Num aspeto António Brum da Silveira e o teólogo Fernando Ventura estão de acordo: a resiliência das equipas de resgate internacionais e dos 13 jovens foi notável. Quando os especialistas entenderam a complexidade do resgate que tinham em mãos nunca hesitaram. Temeram, sim, mas nada os deteve. Aos olhos de quem acompanhava o caso, as técnicas usadas podiam parecer milagrosas, mas não eram.

“Houve alguma falta de informação nos meios de comunicação social”, explicou o geólogo. “Em relação à questão da extração de água da gruta através de bombas, há que entender o seguinte: o maciço calcário é como se fosse uma esponja. Se tentarmos retirar-lhe a água com uma seringa, a que está nas laterais não será retirada, portanto, não podemos dizer que bombear a água das grutas é um método extremamente eficaz. Baixou, efetivamente, o nível das águas, mas não é um método seguro.”

Curiosamente, minutos depois da conversa da “Notícias Magazine” com António Brum da Silveira, chegavam as primeiras notícias de que a principal bomba de extração de água usada na operação falhou, algumas horas após a evacuação dos últimos jovens e do treinador, fazendo subir rapidamente o nível da água. Os 100 trabalhadores que se encontravam na gruta, retirando todo o equipamento usado, correram apressadamente para a saída e conseguiram sair ilesos, aproximadamente uma hora depois, segundo relata “The Guardian”.

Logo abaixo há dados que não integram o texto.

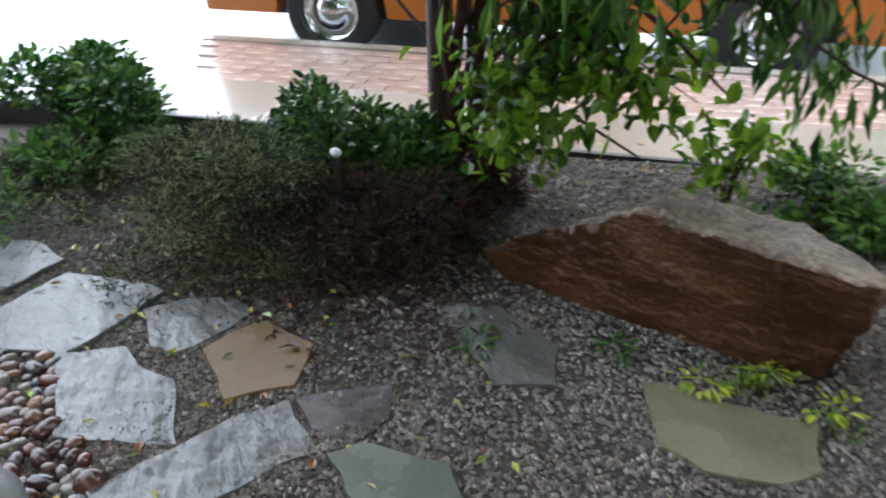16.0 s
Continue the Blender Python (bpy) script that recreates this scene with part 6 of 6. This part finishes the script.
def star_ornament():
    ob = thing("garden_ornament", "pale six-petalled metal flower ornament on a stake", "ornament", Matrix.Translation((1.44, 6.80, 0.70)) @ pose(0, 0, 0, 75, 0, 8))
    for k in range(6):
        g = Geo()
        a = k * math.pi / 3 + 0.2
        d, s = np.array([math.cos(a), math.sin(a), 0]), np.array([-math.sin(a), math.cos(a), 0])
        v = [d * 0.02 - s * 0.012, d * 0.10 - s * 0.022, d * 0.16, d * 0.10 + s * 0.022, d * 0.02 + s * 0.012]
        g.add([q + np.array([0, 0, 0.006]) for q in v] + [q - np.array([0, 0, 0.006]) for q in v],
              [(0, 1, 2, 3, 4), (9, 8, 7, 6, 5)] + [(i, i + 5, (i + 1) % 5 + 5, (i + 1) % 5) for i in range(5)])
        part("petal", g, M["smooth_grey"], ob)
    g = Geo()
    g.tube([(0, 0, 0), (0, -0.72, -0.19)], [0.008, 0.008], 6)
    part("stake", g, M["edging"], ob)


star_ornament()


def litter():
    p = np.concatenate([np.stack([rng.uniform(-4.5, -1.2, 110), rng.uniform(4.2, 7.2, 110)], 1), np.stack([rng.uniform(-2.2, 0.8, 70), rng.uniform(1.5, 3.0, 70)], 1), np.stack([rng.uniform(-4.2, -0.8, 90), rng.uniform(3.3, 4.6, 90)], 1),
                        np.stack([rng.normal(-4.3, 0.35, 60), rng.normal(5.05, 0.2, 60)], 1), np.stack([rng.uniform(-4.6, -2.6, 90), rng.uniform(6.5, 7.6, 90)], 1), np.stack([rng.uniform(-6.0, -4.6, 80), rng.uniform(4.5, 5.4, 80)], 1), np.stack([rng.uniform(-3.4, -1.2, 80), rng.uniform(4.6, 6.4, 80)], 1), np.stack([rng.uniform(0.8, 1.7, 60), rng.uniform(2.6, 4.2, 60)], 1), np.stack([rng.uniform(-1.3, -0.4, 90), rng.uniform(3.3, 4.7, 90)], 1)])
    p = p[stream_depth(p[:, 0], p[:, 1]) < 0.1]
    p = np.array([q for k, q in enumerate(p) if clear_of_slabs(*q) or k % 5 == 0])
    n = len(p)
    base = np.stack([p[:, 0], p[:, 1], ground_z(p[:, 0], p[:, 1]) + mound(p[:, 0], p[:, 1]) + 0.033], 1)
    g = Geo()
    a = rng.uniform(0, 2 * math.pi, n)
    g.leaves(base, np.stack([np.cos(a), np.sin(a), rng.normal(0, 0.12, n)], 1), rng.normal(0, 0.25, (n, 3)) + np.array([0, 0, 1]), rng.uniform(0.02, 0.055, n), rng.uniform(0.01, 0.024, n))
    tagged(part("fallen_leaves", g, M["dead_leaf"]), "scattered yellow, green and orange fallen leaves", "leaves", kind="stuff")


litter()


def brown_litter():
    """Old brown leaves and needles on the soil under the junipers."""
    n = 1500
    p = np.stack([rng.normal(-4.25, 0.42, n), rng.normal(5.42, 0.28, n)], 1)
    p = p[(p[:, 0] < -3.5) & (p[:, 1] > 5.02)]
    n = len(p)
    a = rng.uniform(0, 2 * math.pi, n)
    base = np.stack([p[:, 0], p[:, 1], ground_height(p[:, 0], p[:, 1]) + rng.uniform(0.006, 0.03, n)], 1)
    g = Geo()
    g.leaves(base, np.stack([np.cos(a), np.sin(a), rng.normal(0, 0.25, n)], 1), rng.normal(0, 0.45, (n, 3)) + np.array([0, 0, 1]), rng.uniform(0.02, 0.065, n), rng.uniform(0.006, 0.026, n))
    tagged(part("leaf_litter", g, M["old_leaf"]), "dark brown old leaf litter under the junipers", "leaves", kind="stuff")


brown_litter()

# ---------------------------------------------------------------- bricks of the sidewalk
brick_mesh = bm_mesh("brick", box(-0.098, 0.098, -0.048, 0.048, -0.03, 0.0, 0.004))
brick_mesh.materials.append(M["brick"])
deg = math.degrees(math.atan2(U[1], U[0]))
for row in range(7):
    v = BRICK + 0.052 + row * 0.1
    for k in range(42):
        u = DRIVE_U + SLANT * (v - EDGE) + 0.13 + k * 0.2 + (0.1 if row % 2 else 0)
        x, y = uv(u, v)
        part("brick", brick_mesh, None, walk_bed, m=pose(x, y, WALK_Z + rnd.uniform(-0.003, 0.003), rnd.uniform(-0.5, 0.5), rnd.uniform(-0.5, 0.5), deg + rnd.uniform(-0.6, 0.6)))
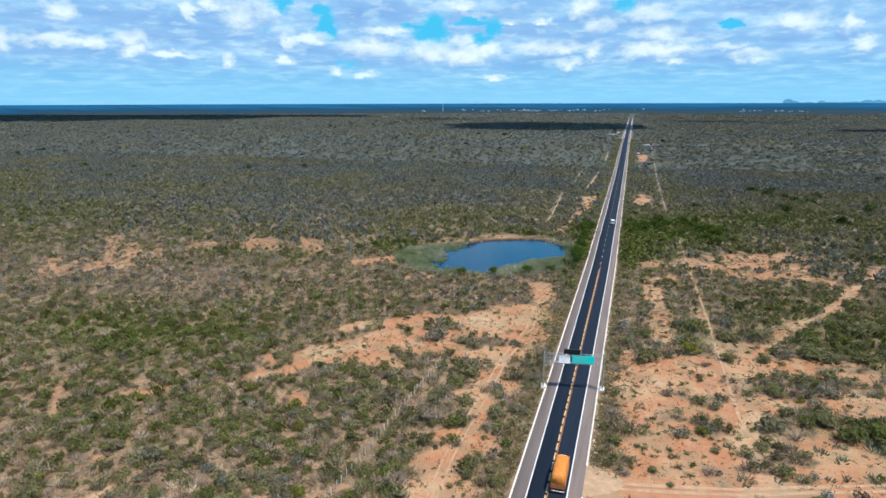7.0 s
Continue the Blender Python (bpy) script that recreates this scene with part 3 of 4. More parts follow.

E mesmo as cápsulas criadas pelo magnata americano Elon Musk não puderam ser usadas. “A intenção foi boa, mas não houve viabilidade”, notou o geólogo. Zero para o mini-submarino; Um para o Homem. A vitória foi clara: felizmente, ganhou a vida; só para nos ensinar que, tal como a ciência e a fé, também a natureza tem de ser respeitada.